>> begin Data lines
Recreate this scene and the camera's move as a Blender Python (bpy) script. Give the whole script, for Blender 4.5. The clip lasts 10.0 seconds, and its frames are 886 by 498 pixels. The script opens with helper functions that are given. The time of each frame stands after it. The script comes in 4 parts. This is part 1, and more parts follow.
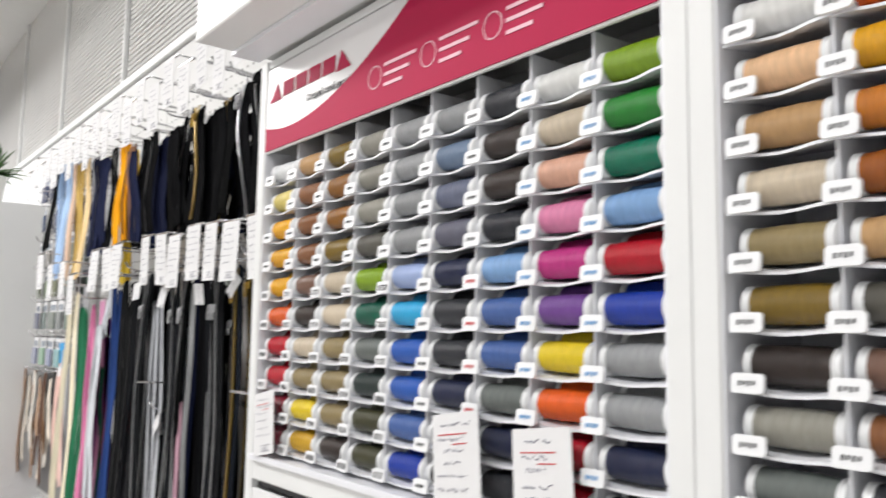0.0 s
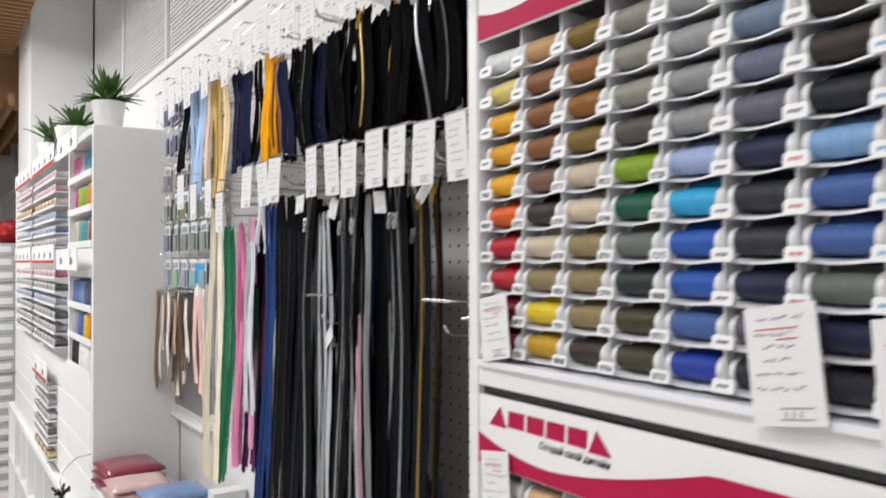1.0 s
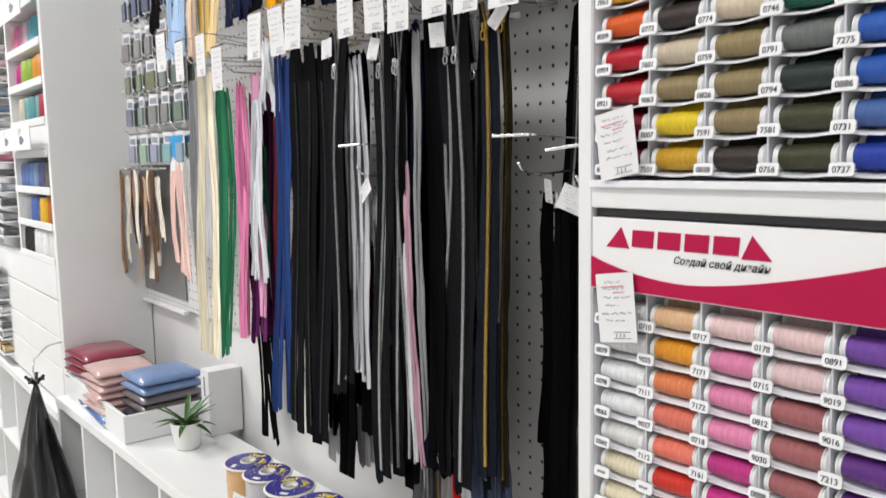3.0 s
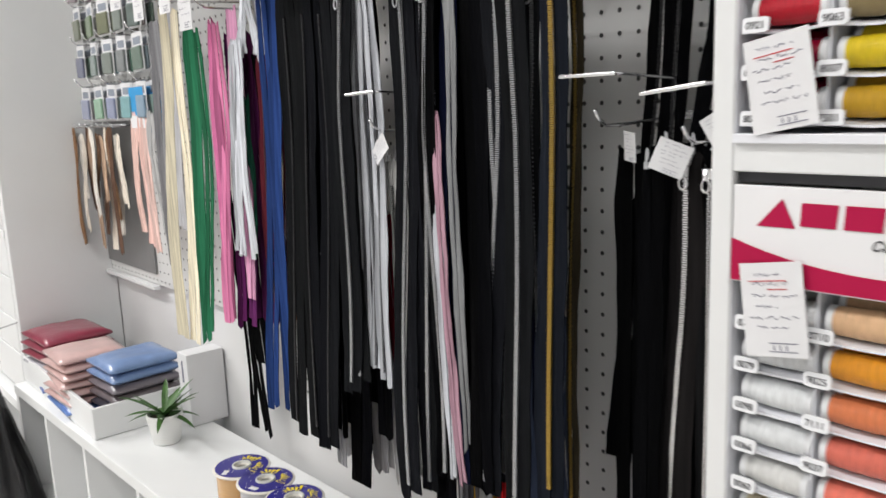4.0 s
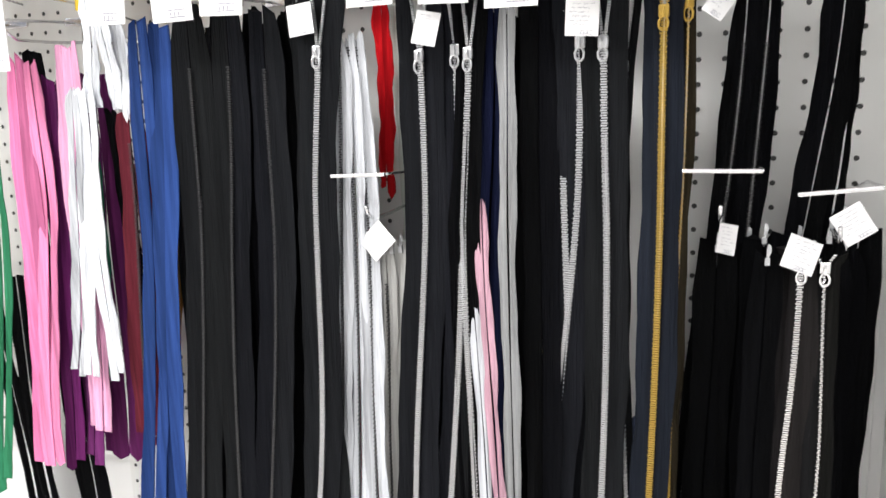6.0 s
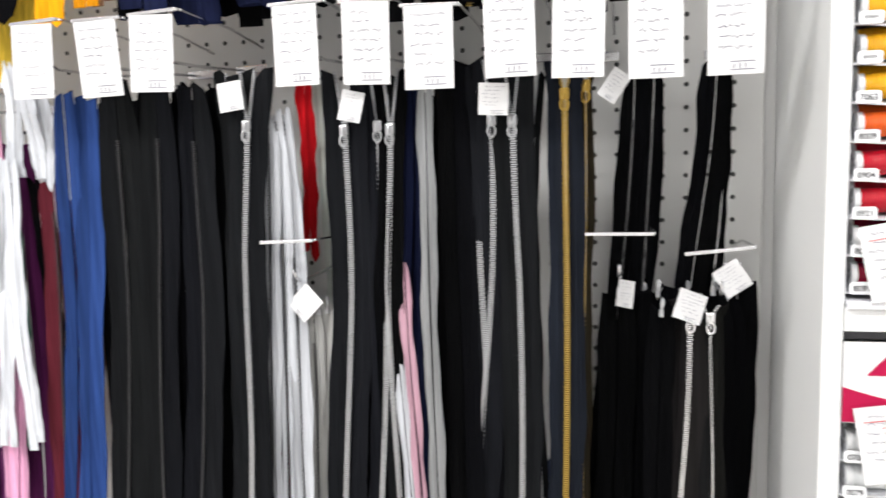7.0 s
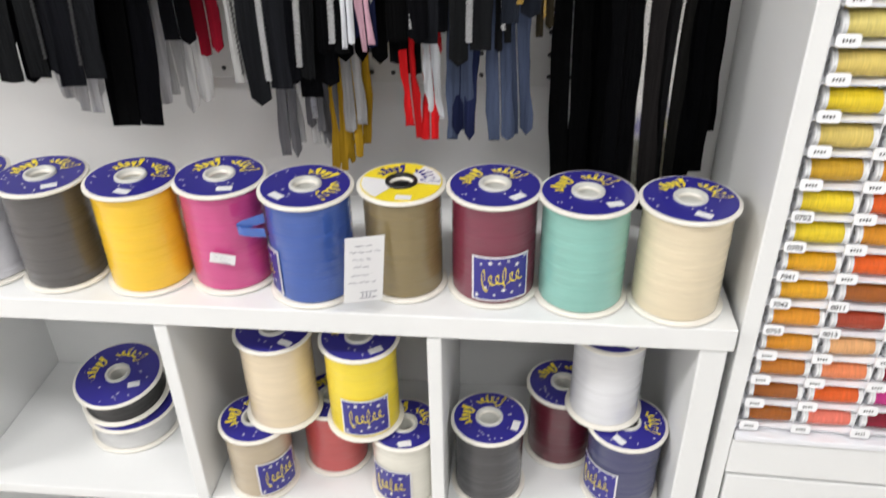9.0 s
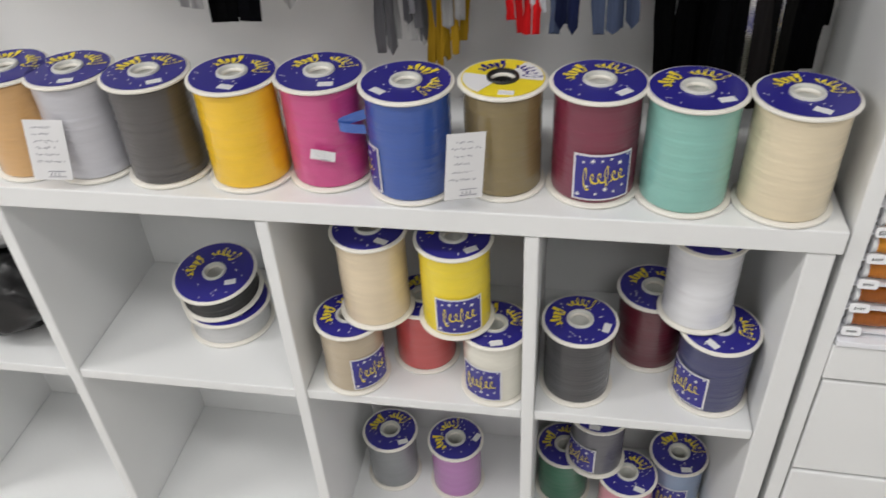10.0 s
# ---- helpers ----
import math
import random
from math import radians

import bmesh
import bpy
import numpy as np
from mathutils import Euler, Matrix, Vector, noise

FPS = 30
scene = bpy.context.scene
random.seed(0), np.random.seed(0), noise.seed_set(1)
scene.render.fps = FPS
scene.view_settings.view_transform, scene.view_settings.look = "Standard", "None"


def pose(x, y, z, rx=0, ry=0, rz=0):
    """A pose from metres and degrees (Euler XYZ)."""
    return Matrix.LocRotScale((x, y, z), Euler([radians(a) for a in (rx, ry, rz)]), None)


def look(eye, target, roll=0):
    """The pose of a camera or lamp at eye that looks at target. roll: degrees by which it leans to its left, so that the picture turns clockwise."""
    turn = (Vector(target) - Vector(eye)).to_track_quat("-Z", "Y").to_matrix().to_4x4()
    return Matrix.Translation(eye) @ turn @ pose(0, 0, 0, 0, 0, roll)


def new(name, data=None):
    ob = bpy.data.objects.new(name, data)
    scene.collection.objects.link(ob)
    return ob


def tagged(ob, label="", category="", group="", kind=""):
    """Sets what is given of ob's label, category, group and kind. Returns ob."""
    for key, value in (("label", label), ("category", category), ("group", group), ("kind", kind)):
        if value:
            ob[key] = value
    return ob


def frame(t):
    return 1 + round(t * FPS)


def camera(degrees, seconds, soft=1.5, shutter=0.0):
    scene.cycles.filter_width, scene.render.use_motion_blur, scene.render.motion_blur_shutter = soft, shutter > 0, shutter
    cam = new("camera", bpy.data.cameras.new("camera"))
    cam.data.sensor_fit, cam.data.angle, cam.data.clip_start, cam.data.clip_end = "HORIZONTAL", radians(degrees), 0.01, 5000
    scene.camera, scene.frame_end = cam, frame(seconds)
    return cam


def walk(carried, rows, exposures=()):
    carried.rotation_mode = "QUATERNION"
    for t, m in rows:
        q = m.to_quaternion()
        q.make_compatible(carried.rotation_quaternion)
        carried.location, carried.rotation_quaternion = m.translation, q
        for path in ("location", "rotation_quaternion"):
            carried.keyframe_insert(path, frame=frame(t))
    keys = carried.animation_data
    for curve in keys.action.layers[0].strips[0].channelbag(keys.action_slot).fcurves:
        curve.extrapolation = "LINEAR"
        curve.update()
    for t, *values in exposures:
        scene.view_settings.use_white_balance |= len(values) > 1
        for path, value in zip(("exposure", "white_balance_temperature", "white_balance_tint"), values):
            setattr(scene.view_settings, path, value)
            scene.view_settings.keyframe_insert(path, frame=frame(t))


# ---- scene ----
>> end Data lines
Your task: Quote, exactly and only, the lines from the first line of the data above through the line containing "pose from metres". The pictures do not belong in it.

The output:
Recreate this scene and the camera's move as a Blender Python (bpy) script. Give the whole script, for Blender 4.5. The clip lasts 10.0 seconds, and its frames are 886 by 498 pixels. The script opens with helper functions that are given. The time of each frame stands after it. The script comes in 4 parts. This is part 1, and more parts follow.
0.0 s
1.0 s
3.0 s
4.0 s
6.0 s
7.0 s
9.0 s
10.0 s
# ---- helpers ----
import math
import random
from math import radians

import bmesh
import bpy
import numpy as np
from mathutils import Euler, Matrix, Vector, noise

FPS = 30
scene = bpy.context.scene
random.seed(0), np.random.seed(0), noise.seed_set(1)
scene.render.fps = FPS
scene.view_settings.view_transform, scene.view_settings.look = "Standard", "None"


def pose(x, y, z, rx=0, ry=0, rz=0):
    """A pose from metres and degrees (Euler XYZ)."""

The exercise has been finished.